6. Buy-sell provisions

What happens when a member leaves voluntarily, becomes disabled, dies, or is forced out? The buy-sell provision specifies who buys their interest, at what price, and on what terms. A common structure: the LLC has the first option to redeem the interest at a formula price (book value, multiple of earnings, or appraised value); if the LLC does not exercise, remaining members have a pro-rata option to purchase.

Without this clause, a deceased member's interest may pass to their heirs, who can become full members of the LLC by inheritance. Many founders do not realize this until they are negotiating with a member's estate.

7. Indemnification

When a member or manager is sued for actions taken in their official capacity, does the LLC reimburse their legal costs? In what circumstances? Standard language indemnifies for good-faith acts within the scope of authority, excluding willful misconduct or gross negligence. Without this clause, members may be personally on the hook for defending themselves in business-related litigation.

8. Dissolution

How does the LLC end? Standard triggers: vote of members above a specified threshold, expiration of a specified term, judicial dissolution. After dissolution, how are remaining assets distributed? Standard order: pay debts, return capital contributions, distribute remaining assets per ownership percentages.

Pay attention to whether a single member can force dissolution by triggering a deadlock. In two-member LLCs with 50/50 ownership, this is the clause that becomes weaponized when one member wants out and the other wants to keep operating.

Single-member LLCs: simpler, but still worth one

If you are the only member, most of the above clauses do not apply. But you still want an operating agreement, for a different reason: piercing the corporate veil.
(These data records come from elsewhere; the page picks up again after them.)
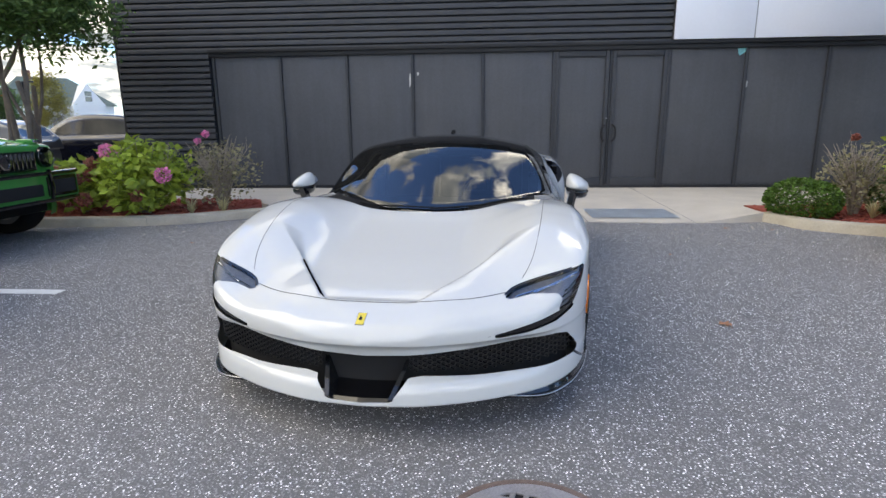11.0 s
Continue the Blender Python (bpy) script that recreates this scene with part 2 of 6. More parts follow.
DARK_GLASS = pane_glass("tinted_glass", (0.16, 0.19, 0.19), 1.95)
LENS = pane_glass("lamp_lens", (0.9, 0.93, 0.97), 1.5)


# ---- mesh helpers ----
def finish(bm, name, mat, parent=None, label="", smooth=None):
    me = bpy.data.meshes.new(name)
    bm.to_mesh(me)
    bm.free()
    me.materials.append(mat)
    if smooth is not None:
        me.shade_smooth()
        if smooth < 179:
            me.set_sharp_from_angle(angle=radians(smooth))
    ob = new(name, me)
    ob.parent = parent
    if label:
        ob["label"] = label
    return ob


def part(name, bm, mat, parent, label="", smooth=35):
    return finish(bm, name, mat, parent, label, smooth)


def thing(name, m, label, category, group="", kind=""):
    ob = tagged(new(name), label, category, group, kind)
    ob.matrix_world = m
    return ob


def box(bm, lo, hi, bevel=0.0, m=None, seg=2):
    r = bmesh.ops.create_cube(bm, size=1)
    vs = r["verts"]
    size = [h - l for l, h in zip(lo, hi)]
    mid = [(h + l) / 2 for l, h in zip(lo, hi)]
    bmesh.ops.transform(bm, matrix=(m or Matrix()) @ Matrix.Translation(mid) @ Matrix.Diagonal((*size, 1)), verts=vs)
    if bevel:
        es = list({e for v in vs for e in v.link_edges})
        bmesh.ops.bevel(bm, geom=es, offset=bevel, segments=seg, affect="EDGES", profile=0.6)


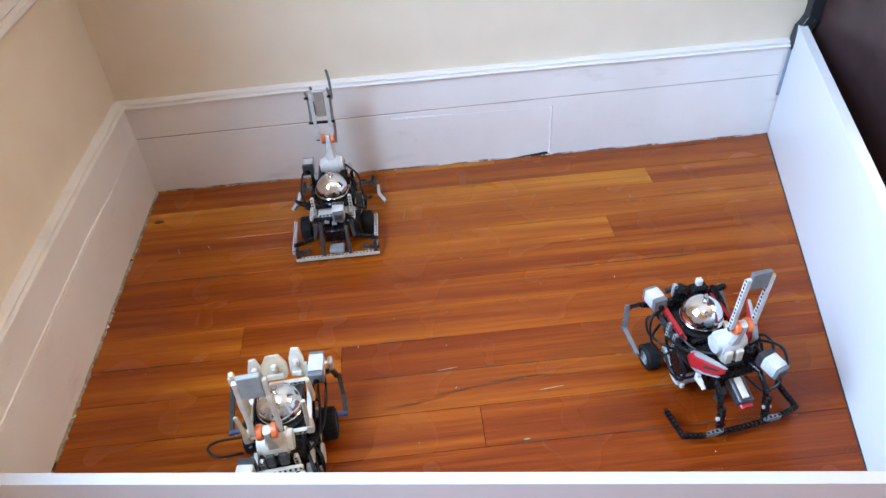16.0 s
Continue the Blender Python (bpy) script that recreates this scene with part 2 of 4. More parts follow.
def solid(name, lo, hi, material, label="", bevel=0.0, parent=None):
    bm = bmesh.new()
    c = [(a + b) * 500 for a, b in zip(lo, hi)]
    box(bm, c, [(b - a) * 1000 for a, b in zip(lo, hi)], bevel)
    ob = part(name, bm, material, parent)
    return tagged(ob, label, kind="structure") if not parent else ob


def build_room():
    solid("wall_north", (-0.16, 0.02, -0.05), (ROOM_X, 0.16, ROOM_Z), WALL, "cream painted plaster wall")
    # west wall with the window's opening
    bm = bmesh.new()
    y0, y1, z0, z1 = -1.64, -0.73, 0.74, 2.16
    for lo, hi in (((ROOM_Y, -0.05), (y0, ROOM_Z)), ((y1, -0.05), (0.02, ROOM_Z)), ((y0, -0.05), (y1, z0)), ((y0, z1), (y1, ROOM_Z))):
        box(bm, (-90, (lo[0] + hi[0]) * 500, (lo[1] + hi[1]) * 500), (140, (hi[0] - lo[0]) * 1000, (hi[1] - lo[1]) * 1000))
    tagged(part("wall_west", bm, WALL), "cream painted plaster wall with a window", kind="structure")
    solid("wall_east", (ROOM_X, ROOM_Y, -0.05), (ROOM_X + 0.14, 0.16, ROOM_Z), WALL, "cream painted plaster wall")
    solid("wall_south", (-0.16, ROOM_Y - 0.14, -0.05), (ROOM_X + 0.14, ROOM_Y, ROOM_Z), WALL, "cream painted plaster wall")
    solid("ceiling", (-0.16, ROOM_Y - 0.14, ROOM_Z), (ROOM_X + 0.14, 0.16, ROOM_Z + 0.1), CEILING, "plain white painted ceiling")
    # window
    win = tagged(new("window_1"), "white painted wooden window with casing", kind="structure")
    def piece(name, lo, hi, owner, bevel=3.0):
        return solid(name, lo, hi, TRIM, bevel=bevel, parent=owner)
    piece("casing", (-0.02, -1.76, 0.74), (0.002, -1.64, 2.26), win)
    piece("casing", (-0.02, -0.73, 0.74), (0.002, -0.61, 2.26), win)
    piece("casing", (-0.02, -1.64, 2.16), (0.002, -0.73, 2.26), win)
    for a, b in ((-1.64, -1.62), (-0.75, -0.73)):
        piece("sash", (-0.155, a, 0.74), (-0.145, b, 2.16), win, 1.0)
    # white ledge that runs along the west wall
    ledge = tagged(new("trim"), "white painted wooden ledge with a moulding below", kind="structure")
    piece("apron", (-0.02, -2.20, 0.600), (-0.010, -0.04, 0.668), ledge)
    piece("apron_moulding", (-0.02, -2.21, 0.581), (-0.003, -0.03, 0.602), ledge, 5.0)
    piece("shelf", (-0.02, -2.22, 0.668), (0.030, -0.02, 0.70), ledge, 6.0)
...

Without an operating agreement, courts and creditors have an easier time arguing that a single-member LLC is just an alter ego of the owner and therefore the owner is personally liable for LLC debts.

A short single-member operating agreement (3-5 pages) that documents the LLC's separation from your personal affairs, your capital contribution, your role as manager, and the standard operational provisions provides meaningful protection at almost no cost to draft.